Pictures within the data are to be left out; everything else must be reproduced exactly.

= = = = = = =

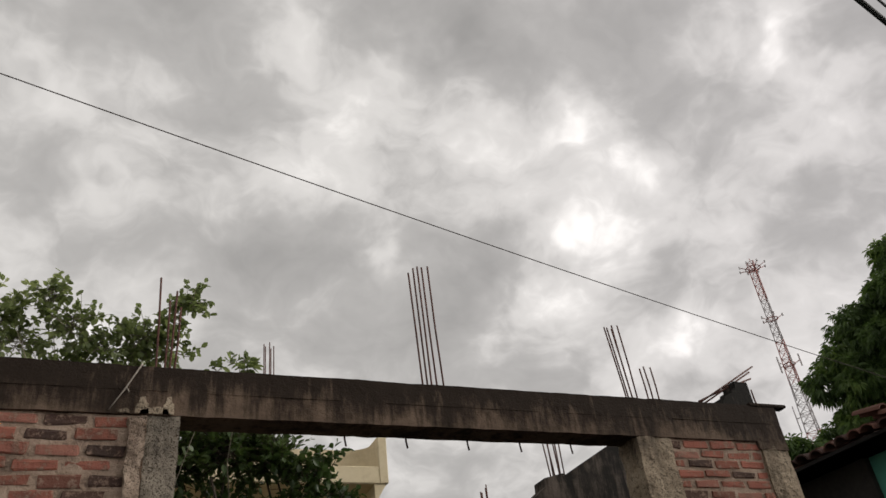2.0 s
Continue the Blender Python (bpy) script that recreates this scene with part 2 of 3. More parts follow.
def emitter(name, colour, strength):
    m = bpy.data.materials.new(name)
    m.use_nodes = True
    k = Nodes(m.node_tree)
    k.n("ShaderNodeOutputMaterial", (k.n("ShaderNodeEmission", ((*colour, 1), strength)).outputs[0],))
    return m


BEAM_MAT = concrete_stained("mouldy_concrete", (0.185, 0.130, 0.093), (0.098, 0.067, 0.048), (0.030, 0.021, 0.0155), 3.30, 3.62, 1.0, 0.08)
ROUGH_MAT = concrete_stained("pitted_concrete", (0.50, 0.405, 0.295), (0.37, 0.29, 0.205), (0.10, 0.08, 0.06), 3.0, 4.2, 0.6, 0.65)
GREY_ROUGH_MAT = concrete_stained("pitted_grey_concrete", (0.34, 0.295, 0.235), (0.23, 0.195, 0.155), (0.06, 0.052, 0.044), 3.0, 4.1, 0.6, 0.75)
STRIP_MAT = concrete_stained("pale_squeezed_mortar", (0.46, 0.36, 0.28), (0.36, 0.27, 0.205), (0.12, 0.085, 0.065), 3.0, 4.2, 0.6, 0.5)
MORTAR_MAT = material("old_mortar", [(0.17, 0.12, 0.09), (0.36, 0.265, 0.20), (0.47, 0.36, 0.28)], 0.95, grain=55, bump=0.9, spots=7)
PLASTER_MAT = concrete_stained("stained_orange_plaster", (0.36, 0.235, 0.155), (0.28, 0.155, 0.10), (0.09, 0.06, 0.045), 3.1, 4.6, 0.9, 0.5)
BRICK_MAT = brick_surface("burnt_clay_brick")
BRICK_STUFF_MAT = material("burnt_clay_brick_rows", [(0.08, 0.045, 0.035), (0.22, 0.08, 0.05), (0.37, 0.135, 0.085), (0.40, 0.19, 0.13)], 0.95, grain=45, bump=0.7, spots=14, per="island")
DARK_CONC_MAT = concrete_stained("dark_damp_concrete", (0.15, 0.12, 0.10), (0.09, 0.075, 0.06), (0.02, 0.018, 0.016), 2.4, 4.2)
REBAR_MAT = material("rusty_steel", [(0.06, 0.035, 0.03), (0.14, 0.065, 0.05), (0.10, 0.06, 0.055)], 0.8, 0.3, grain=60, spots=12)
ROPE_MAT = material("dirty_white_rope", [(0.22, 0.19, 0.16), (0.42, 0.37, 0.32)], 0.95, grain=90, spots=20)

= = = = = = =

Completed task:
2.0 s
Continue the Blender Python (bpy) script that recreates this scene with part 2 of 3. More parts follow.
def emitter(name, colour, strength):
    m = bpy.data.materials.new(name)
    m.use_nodes = True
    k = Nodes(m.node_tree)
    k.n("ShaderNodeOutputMaterial", (k.n("ShaderNodeEmission", ((*colour, 1), strength)).outputs[0],))
    return m


BEAM_MAT = concrete_stained("mouldy_concrete", (0.185, 0.130, 0.093), (0.098, 0.067, 0.048), (0.030, 0.021, 0.0155), 3.30, 3.62, 1.0, 0.08)
ROUGH_MAT = concrete_stained("pitted_concrete", (0.50, 0.405, 0.295), (0.37, 0.29, 0.205), (0.10, 0.08, 0.06), 3.0, 4.2, 0.6, 0.65)
GREY_ROUGH_MAT = concrete_stained("pitted_grey_concrete", (0.34, 0.295, 0.235), (0.23, 0.195, 0.155), (0.06, 0.052, 0.044), 3.0, 4.1, 0.6, 0.75)
STRIP_MAT = concrete_stained("pale_squeezed_mortar", (0.46, 0.36, 0.28), (0.36, 0.27, 0.205), (0.12, 0.085, 0.065), 3.0, 4.2, 0.6, 0.5)
MORTAR_MAT = material("old_mortar", [(0.17, 0.12, 0.09), (0.36, 0.265, 0.20), (0.47, 0.36, 0.28)], 0.95, grain=55, bump=0.9, spots=7)
PLASTER_MAT = concrete_stained("stained_orange_plaster", (0.36, 0.235, 0.155), (0.28, 0.155, 0.10), (0.09, 0.06, 0.045), 3.1, 4.6, 0.9, 0.5)
BRICK_MAT = brick_surface("burnt_clay_brick")
BRICK_STUFF_MAT = material("burnt_clay_brick_rows", [(0.08, 0.045, 0.035), (0.22, 0.08, 0.05), (0.37, 0.135, 0.085), (0.40, 0.19, 0.13)], 0.95, grain=45, bump=0.7, spots=14, per="island")
DARK_CONC_MAT = concrete_stained("dark_damp_concrete", (0.15, 0.12, 0.10), (0.09, 0.075, 0.06), (0.02, 0.018, 0.016), 2.4, 4.2)
REBAR_MAT = material("rusty_steel", [(0.06, 0.035, 0.03), (0.14, 0.065, 0.05), (0.10, 0.06, 0.055)], 0.8, 0.3, grain=60, spots=12)
ROPE_MAT = material("dirty_white_rope", [(0.22, 0.19, 0.16), (0.42, 0.37, 0.32)], 0.95, grain=90, spots=20)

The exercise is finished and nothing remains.